▶ AIM
Count how many lines contain the word "soft". Please give only the number.

▶ PROVIDED MATERIAL
##############################
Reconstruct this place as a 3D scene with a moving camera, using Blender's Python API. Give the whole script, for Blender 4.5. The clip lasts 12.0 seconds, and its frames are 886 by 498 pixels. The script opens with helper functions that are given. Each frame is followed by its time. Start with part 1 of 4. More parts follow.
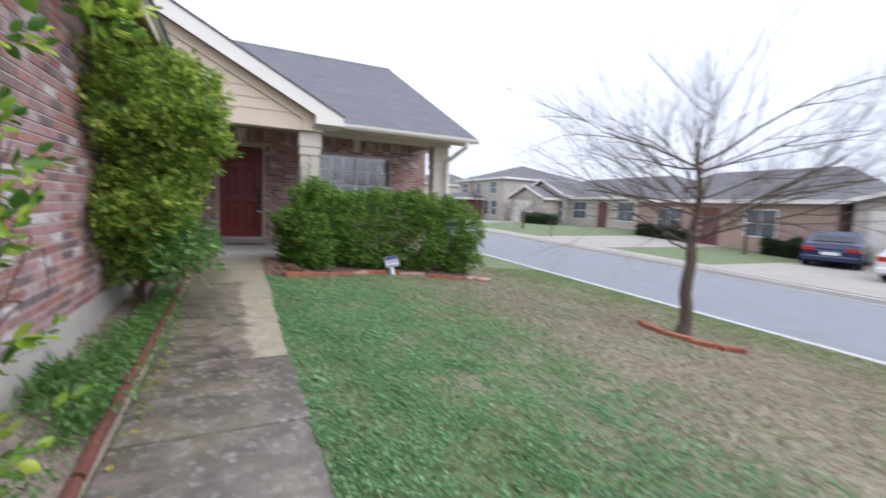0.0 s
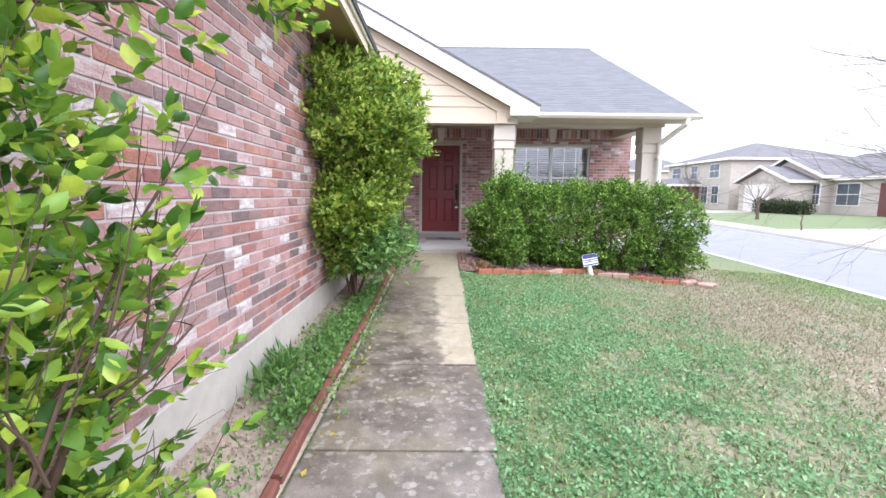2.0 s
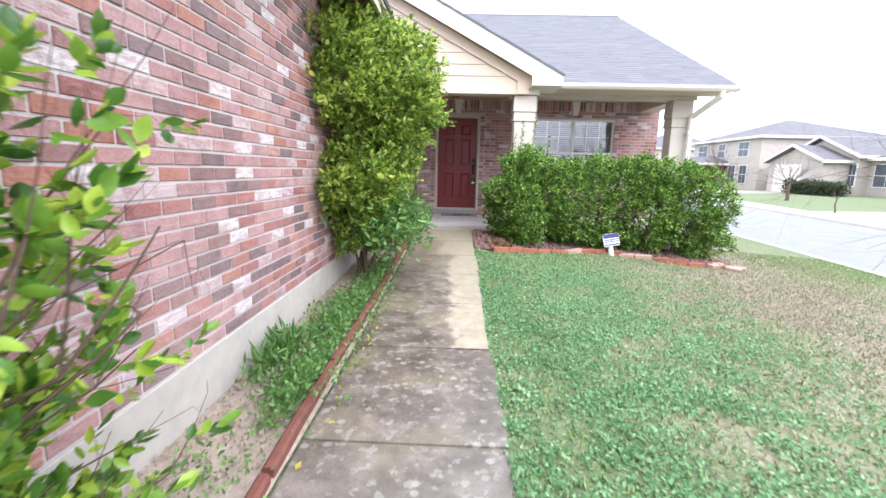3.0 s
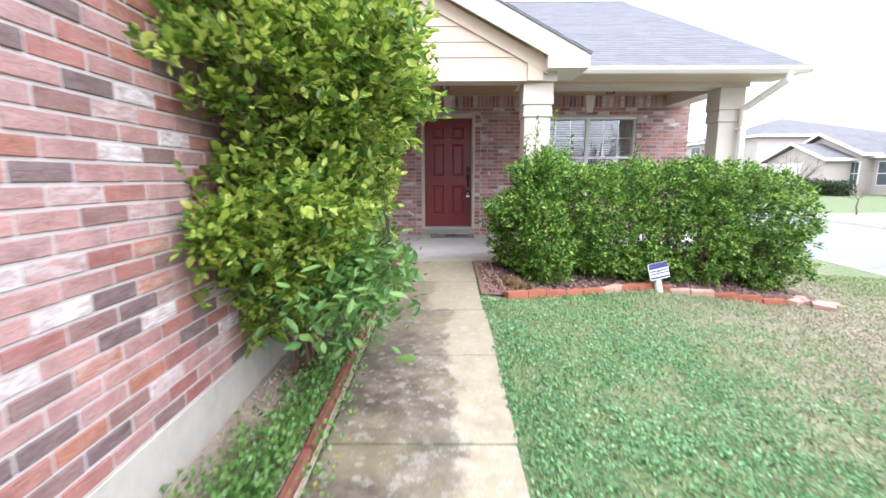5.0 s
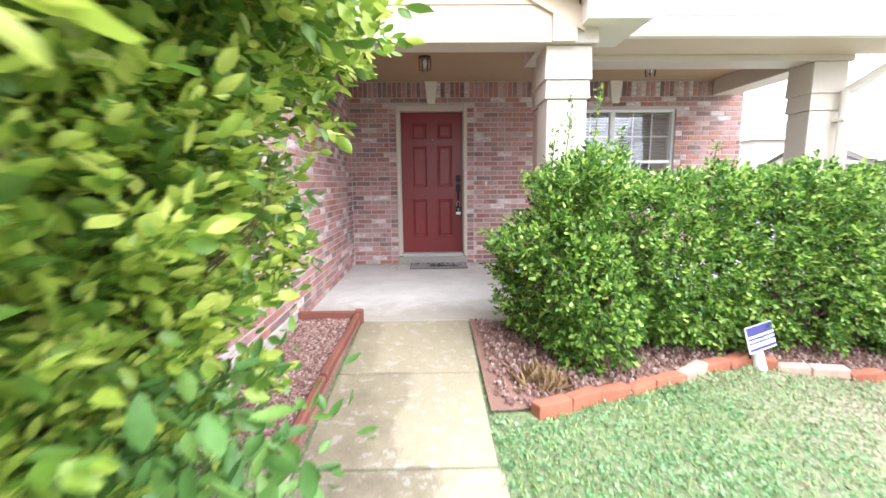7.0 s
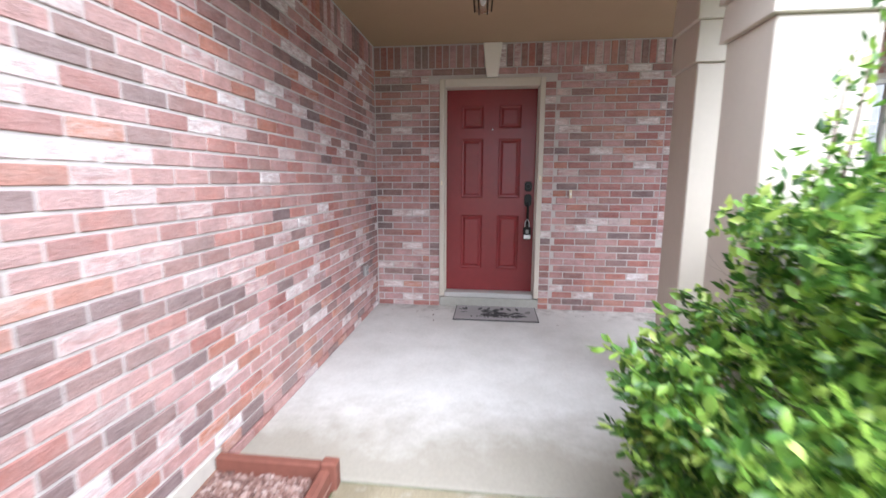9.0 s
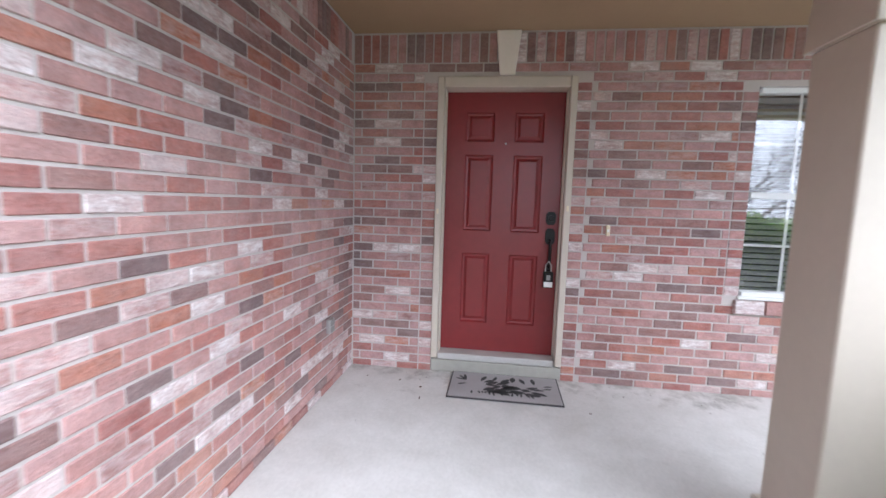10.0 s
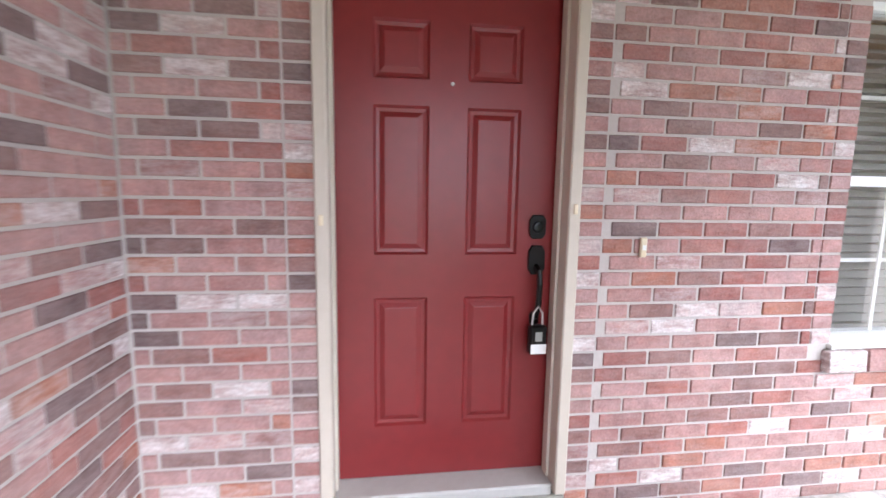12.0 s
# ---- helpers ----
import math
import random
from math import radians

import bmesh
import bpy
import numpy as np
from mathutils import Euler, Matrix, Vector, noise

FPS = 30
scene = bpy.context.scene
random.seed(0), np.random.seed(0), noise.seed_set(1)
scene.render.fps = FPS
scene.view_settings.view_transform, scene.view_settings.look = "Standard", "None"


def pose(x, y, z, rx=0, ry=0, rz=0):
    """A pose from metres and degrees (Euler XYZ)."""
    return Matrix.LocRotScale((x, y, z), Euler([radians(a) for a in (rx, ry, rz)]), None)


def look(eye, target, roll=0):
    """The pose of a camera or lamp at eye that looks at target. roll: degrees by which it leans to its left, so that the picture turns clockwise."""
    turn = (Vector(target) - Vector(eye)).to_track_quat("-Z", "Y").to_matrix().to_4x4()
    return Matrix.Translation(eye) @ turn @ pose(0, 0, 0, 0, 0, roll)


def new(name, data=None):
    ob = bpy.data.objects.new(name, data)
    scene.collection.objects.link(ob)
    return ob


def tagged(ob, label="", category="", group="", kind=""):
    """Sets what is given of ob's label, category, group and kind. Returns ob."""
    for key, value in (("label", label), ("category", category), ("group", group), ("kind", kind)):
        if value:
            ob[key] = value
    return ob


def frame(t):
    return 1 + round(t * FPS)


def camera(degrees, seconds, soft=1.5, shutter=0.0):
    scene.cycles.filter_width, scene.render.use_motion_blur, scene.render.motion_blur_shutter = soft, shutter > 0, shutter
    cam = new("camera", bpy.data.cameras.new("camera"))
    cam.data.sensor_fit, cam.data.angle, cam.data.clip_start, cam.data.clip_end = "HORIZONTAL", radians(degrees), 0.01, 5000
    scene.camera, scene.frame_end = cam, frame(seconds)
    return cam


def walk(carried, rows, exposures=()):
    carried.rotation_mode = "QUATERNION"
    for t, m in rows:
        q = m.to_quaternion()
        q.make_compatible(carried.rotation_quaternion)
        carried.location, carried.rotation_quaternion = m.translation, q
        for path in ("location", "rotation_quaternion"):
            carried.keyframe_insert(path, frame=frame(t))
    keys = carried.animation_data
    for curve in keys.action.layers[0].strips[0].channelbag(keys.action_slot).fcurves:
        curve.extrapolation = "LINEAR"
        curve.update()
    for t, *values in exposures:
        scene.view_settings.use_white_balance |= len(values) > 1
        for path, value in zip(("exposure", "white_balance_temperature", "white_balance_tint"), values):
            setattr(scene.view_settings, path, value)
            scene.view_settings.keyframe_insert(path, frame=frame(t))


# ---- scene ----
cam = camera(91.3, 12.0, shutter=0.5)
PATH = [
    (0, (0.001, -0.038, 1.193), (0.857, 1.76, 1.003), 2.5),
    (0.5, (0.04, 0.238, 1.222), (0.451, 2.192, 1.109), 0.5),
    (1, (0.063, 0.366, 1.223), (0.202, 2.351, 1.018), 0.8),
    (1.5, (0.079, 0.391, 1.232), (0.112, 2.376, 0.989), 0.6),
    (2, (0.087, 0.407, 1.222), (0.096, 2.391, 0.972), 0.6),
    (2.5, (0.112, 0.448, 1.205), (0.075, 2.429, 0.933), 0.4),
    (3, (0.109, 0.622, 1.196), (0.047, 2.589, 0.837), 1.4),
    (3.2, (0.092, 0.737, 1.195), (0.045, 2.719, 0.936), 0.9),
    (5, (0.016, 2.458, 1.269), (0.004, 4.431, 0.945), -0.1),
    (5.5, (0.051, 2.959, 1.321), (0.015, 4.946, 1.098), 1.0),
    (6, (-0.009, 3.44, 1.36), (-0.06, 5.419, 1.076), 0.2),
    (6.5, (0.03, 3.974, 1.321), (0.077, 5.951, 1.022), -0.6),
    (8.3, (0.137, 5.659, 1.511), (-0.007, 7.625, 1.176), 1.0),
    (8.5, (0.144, 5.897, 1.509), (-0.06, 7.854, 1.152), 1.2),
    (9, (0.095, 6.411, 1.478), (-0.13, 8.374, 1.167), 0.2),
    (9.5, (0.086, 6.981, 1.507), (-0.164, 8.952, 1.276), 1.0),
    (10, (0.059, 7.471, 1.526), (-0.197, 9.442, 1.31), 1.8),
    (10.5, (-0.073, 7.94, 1.495), (-0.206, 9.923, 1.271), 0.3),
    (11, (-0.11, 8.404, 1.513), (-0.24, 10.393, 1.345), 1.5),
    (11.5, (-0.165, 8.81, 1.489), (-0.15, 10.801, 1.303), 1.4),
    (12, (-0.182, 9.145, 1.556), (0.075, 11.113, 1.304), 0.9),
]
EXPOSURES = [(0, 0.70, 6000, 14), (0.6, 1.0, 6000, 15), (1.5, 1.47, 6050, 16), (3.2, 1.78, 6050, 15), (5.0, 1.9, 6050, 14), (6.5, 2.48, 6250, 13), (8.5, 2.58, 6000, 11), (9.5, 2.6, 5850, 12), (10.5, 2.76, 5750, 11), (11.0, 2.93, 5750, 11), (11.5, 3.17, 5800, 12), (12.0, 3.38, 5850, 12)]
walk(cam, [(t, look(eye, target, roll)) for t, eye, target, roll in PATH],
     exposures=EXPOSURES)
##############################
▶ FINAL ANSWER
2